Asynchronous Methods for Deep Reinforcement Learning
Abstract: We propose a conceptually simple and lightweight framework for deep reinforcement learning that uses asynchronous gradient descent for optimization of deep neural network controllers. We present asynchronous variants of four standard reinforcement learning algorithms and show that parallel actor-learners have a stabilizing effect on training allowing all four methods to successfully train neural network controllers. The best performing method, an asynchronous variant of actor-critic, surpasses the current state-of-the-art on the Atari domain while training for half the time on a single multi-core CPU instead of a GPU. Furthermore, we show that asynchronous actor-critic succeeds on a wide variety of continuous motor control problems as well as on a new task of navigating random 3D mazes using a visual input.
Synopsis
Overview
- Keywords: Deep Reinforcement Learning, Asynchronous Methods, Actor-Critic, Q-Learning, Parallelism
- Objective: Introduce a framework for deep reinforcement learning that utilizes asynchronous gradient descent for optimizing neural network controllers.
- Hypothesis: Asynchronous execution of multiple agents in parallel can stabilize training and improve performance in reinforcement learning tasks.

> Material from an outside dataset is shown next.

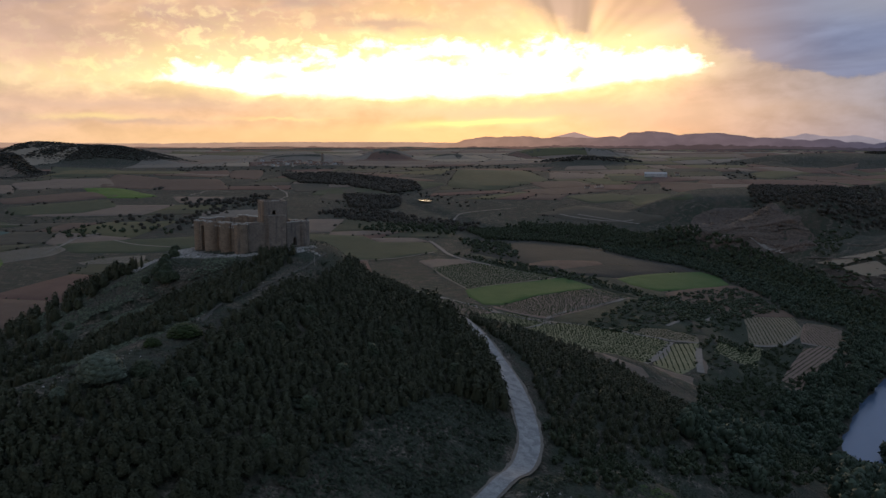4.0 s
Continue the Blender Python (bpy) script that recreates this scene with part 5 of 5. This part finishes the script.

- Innovation: The paper presents a novel approach that eliminates the need for experience replay by using multiple parallel actor-learners, enabling efficient on-policy and off-policy learning.
Background
Preliminary Theories:
- Experience Replay: A method used in reinforcement learning to store past experiences and sample them for training, which helps in stabilizing learning but requires significant memory and computational resources.
- Actor-Critic Methods: A class of algorithms that utilize two models: an actor that proposes actions and a critic that evaluates them, providing a framework for both policy-based and value-based learning.
- Asynchronous Stochastic Approximation: A framework that allows multiple agents to learn in parallel, which can enhance the convergence properties of reinforcement learning algorithms.
- Non-stationarity in RL: The concept that the data distribution changes over time as the agent learns, making it challenging to train effectively.
Prior Research:
- DQN (2015): Introduced deep Q-learning with experience replay, achieving state-of-the-art results in Atari games but requiring GPUs for efficient training.
- Gorila (2015): Proposed asynchronous training of reinforcement learning agents in a distributed setting, significantly outperforming DQN but requiring extensive computational resources.
- A3C (2016): Introduced asynchronous advantage actor-critic, demonstrating faster training times and better performance than previous methods on various tasks.
Methodology
Key Ideas:
- Asynchronous Actor-Learners: Multiple agents operate in parallel, each interacting with its own copy of the environment, which decorrelates the data and stabilizes learning.
- Gradient Accumulation: Gradients are accumulated over multiple time steps before being applied, reducing the risk of overwriting updates from different agents.
- Diverse Exploration Policies: Each actor-learner employs a different exploration strategy to enhance the diversity of experiences and improve learning efficiency.
Experiments:
- Evaluated on various Atari 2600 games, comparing the performance of asynchronous methods against DQN and other reinforcement learning algorithms.
- Used the TORCS car racing simulator and MuJoCo physics engine for continuous action control tasks.
- Metrics included training time, mean and median scores across multiple games, and robustness to different learning rates.
Implications: The design of the asynchronous framework allows for more efficient training on standard multi-core CPUs, reducing reliance on specialized hardware.
Findings
Outcomes:
- Asynchronous methods achieved superior performance on Atari games, often training faster than DQN while using significantly less computational power.
- The asynchronous advantage actor-critic (A3C) method excelled in both discrete and continuous action spaces, demonstrating versatility across different environments.
- Stability in training was enhanced through the use of parallel actor-learners, allowing for effective learning without experience replay.
Significance: This research challenges the prevailing belief that experience replay is essential for stable training in deep reinforcement learning, opening new avenues for on-policy learning methods.
Future Work: Suggested improvements include integrating experience replay into the asynchronous framework, exploring advanced methods for estimating advantage functions, and enhancing neural network architectures.
Potential Impact: Further development of these methods could lead to more efficient and effective reinforcement learning algorithms, with applications in robotics, gaming, and other complex decision-making tasks.